Thank you for that. We’ve got one final question here from the gentleman – we started late, and then we’ll wind it up. Thank you, sir.
Yes, I’m unaffiliated. I was wondering about Turkey in the context of the North African countries and the Middle Eastern countries. A Muslim country, a democratic country, one with a well-developed economy by now, and it occurs to me that their involvement might illicit less suspicion than that by Western-led institutions.
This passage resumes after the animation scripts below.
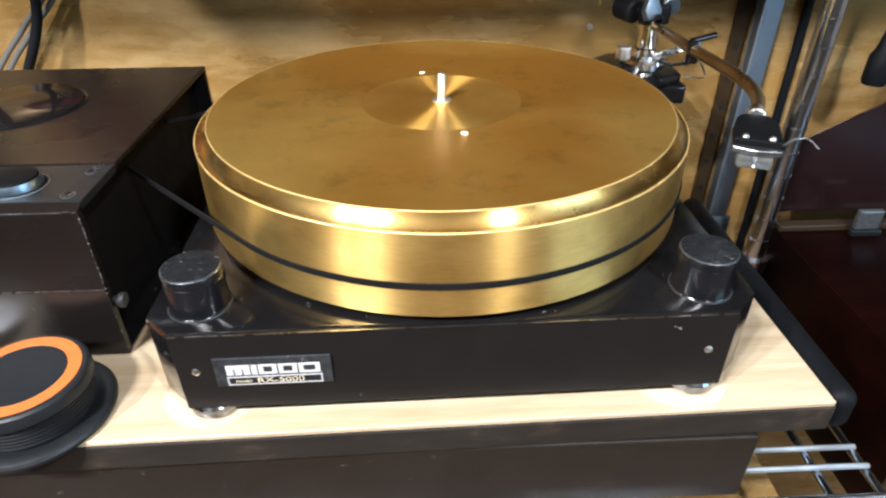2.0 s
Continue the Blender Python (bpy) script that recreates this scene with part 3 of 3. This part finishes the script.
# thread belt round pulley and platter
PX, PY, PR, BZ = -0.2510, 0.1930, 0.0055, 0.0827
dx, dy = CX - PX, CY - PY
dist = math.hypot(dx, dy)
base_a = math.atan2(dy, dx)
RB = R + 0.0003
off = math.acos((PR - RB) / dist)
loop = []
for k in range(97):
    a = base_a - off + (2 * off) * k / 96
    loop.append((CX + RB * math.cos(a), CY + RB * math.sin(a), BZ))
for k in range(25):
    a = base_a + off + (2 * math.pi - 2 * off) * k / 24
    loop.append((PX + PR * math.cos(a), PY + PR * math.sin(a), BZ))
own = bmesh.new()
rings = []
for i, (bx, by, bz) in enumerate(loop):
    qx, qy, _ = loop[(i + 1) % len(loop)]
    px_, py_, _ = loop[i - 1]
    nrm = Vector((qy - py_, -(qx - px_), 0)).normalized() * 0.0006
    rings.append([own.verts.new((bx + s * nrm.x, by + s * nrm.y, bz + h)) for s, h in ((1, -0.0017), (1, 0.0017), (-1, 0.0017), (-1, -0.0017))])
for i in range(len(rings)):
    a, b = rings[i], rings[(i + 1) % len(rings)]
    for k in range(4):
        own.faces.new([a[k], a[(k + 1) % 4], b[(k + 1) % 4], b[k]])
tagged(part("drive_belt", own, BELT), "thin dark grey belt round the platter", "belt")
part("pulley", lathe([(0, 0.068), (PR - 0.0007, 0.068), (PR - 0.0007, 0.095), (0, 0.095)], 40, m=pose(PX, PY, 0)), STEEL, motor, smooth=40)

# ---- loose things on the board ----
puck = thing("record_weight", "black record weight with orange ring on board", "record weight", pose(-0.2258, 0.0074, 0.0004))
part("flange", lathe([(0, 0), (0.0385, 0), (0.0396, 0.0009), (0.0398, 0.0028), (0.0388, 0.0044), (0.0368, 0.0052), (0.0330, 0.0050), (0.0315, 0.0044), (0, 0.0044)], 96), BLACK_RUBBER, puck, "wide rounded foot flange", smooth=30)
rib = [(0.0296, 0.0044), (0.0298, 0.0060)]
for i in range(6):
    z = 0.0064 + 0.0022 * i
    rib += [(0.0296, z), (0.0311, z + 0.0004), (0.0311, z + 0.0011), (0.0296, z + 0.0015)]
rib += [(0.0300, 0.0196), (0.0322, 0.0203), (0.0330, 0.0213), (0.0330, 0.0262), (0.0325, 0.0278), (0.0312, 0.0286), (0.0218, 0.0288)]
part("ribbed_body", lathe(rib, 96), BLACK_RUBBER, puck, "ribbed black body", smooth=30)
part("orange_ring", lathe([(0.0293, 0.0288), (0.0292, 0.0291), (0.0226, 0.0291), (0.0224, 0.0288)], 96), ORANGE, puck, "orange ring inlay", smooth=40)
part("top_pad", lathe([(0.0223, 0.0287), (0.0221, 0.0290), (0, 0.0290)], 96), BLACK_RUBBER, puck, smooth=40)

adaptor = thing("spindle_adaptor", "turned aluminium disc with centre hole on board", "adaptor", pose(-0.2925, 0.0240, 0.0002))
part("disc", lathe([(0.0036, 0), (0.0180, 0), (0.0186, 0.0006), (0.0186, 0.0062), (0.0180, 0.0068), (0.0042, 0.0068), (0.0036, 0.0062)], 80, closed=True), TURNED_ALU, adaptor, smooth=30)

felt = thing("yellow_disc", "pale yellow disc on a clear dish", "disc", pose(-0.3320, 0.0235, 0.0002))
part("dish", lathe([(0, 0), (0.0228, 0), (0.0236, 0.0006), (0.0236, 0.0026), (0.0224, 0.0028), (0.0216, 0.0009), (0, 0.0009)], 64), DISH, felt, "clear dish", smooth=30)
part("pad", lathe([(0, 0.0010), (0.0160, 0.0010), (0.0166, 0.0018), (0.0162, 0.0046), (0.0148, 0.0056), (0, 0.0058)], 64), YELLOW, felt, smooth=30)
for ch in felt.children:
    ch.visible_shadow = ch.name.startswith("pad")

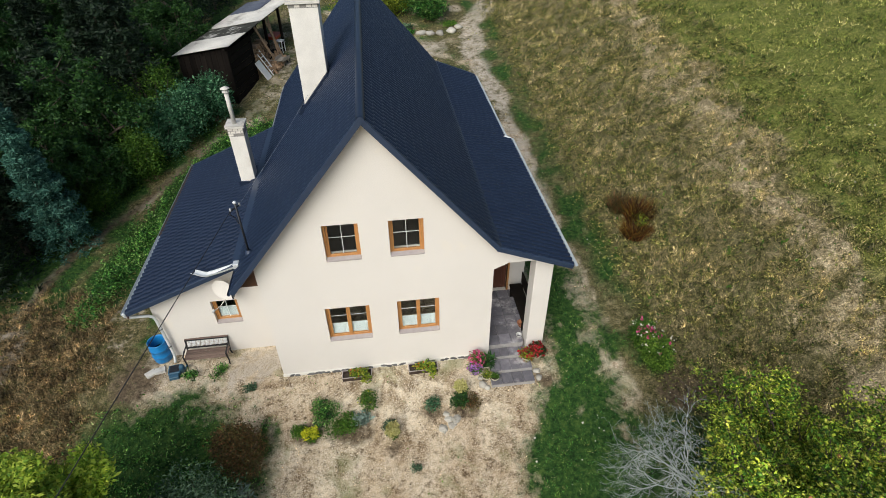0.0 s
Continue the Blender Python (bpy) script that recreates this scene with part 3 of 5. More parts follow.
def pierced_wall(outline, holes, thickness, m):
    """A wall from its outline in (across, up), with openings through it."""
    bm = bmesh.new()
    loops = [outline] + [[(x0, z0), (x1, z0), (x1, z1), (x0, z1)] for x0, x1, z0, z1 in holes]
    front = []
    edges = []
    for loop in loops:
        vs = [bm.verts.new((x, 0, z)) for x, z in loop]
        front.append(vs)
        edges += [bm.edges.new((a, b)) for a, b in zip(vs, vs[1:] + vs[:1])]
    bmesh.ops.triangle_fill(bm, use_beauty=True, edges=edges)
    faces = bm.faces[:]
    back = {}
    for vs in front:
        for v in vs:
            back[v] = bm.verts.new((v.co.x, thickness, v.co.z))
    for f in faces:
        bm.faces.new([back[v] for v in reversed(f.verts)])
    for vs in front:
        for a, b in zip(vs, vs[1:] + vs[:1]):
            bm.faces.new((a, b, back[b], back[a]))
    bmesh.ops.transform(bm, matrix=m, verts=bm.verts[:])
    return bm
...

The question was about the possible greater role of Turkey in serving as a mentor, or leaders, in the Middle East. I think that your point is an excellent point. I completely agree. Turkey shows that a country that is Muslim and that has a government lead by a party with a religious orientation can lead its economy successfully. They are taking a greater role – we welcome that role – I think it has a lot of promise. I would make one slightly broader point, which is that Turkey undertook very substantial economic changes, structural changes, over the course of ten or fifteen years when they believed that membership in the European Union was hanging upon those decisions. It provided a huge discipline to them to change their economy and integrate it into the European economy. There is no such similar option or promise for Middle Eastern and North African countries. And if there is some way, through an offer of greater trade integration, or other kinds of integration, to reach out to the MENA countries in any way remotely like the way Europe reached out to Eastern Europe, reached out to Turkey at least initially, I think that would be perhaps a quite compelling, a quite compelling force.
Well thank you, thank you ladies and gentlemen for coming, and on your behalf let me thank first of all Fleur and the Henry Jackson Initiative for hosting today’s event, and organising it, Christopher Tugendhat for his excellent comments, and most of all, our guest speaker David Lipton, thank you very much indeed.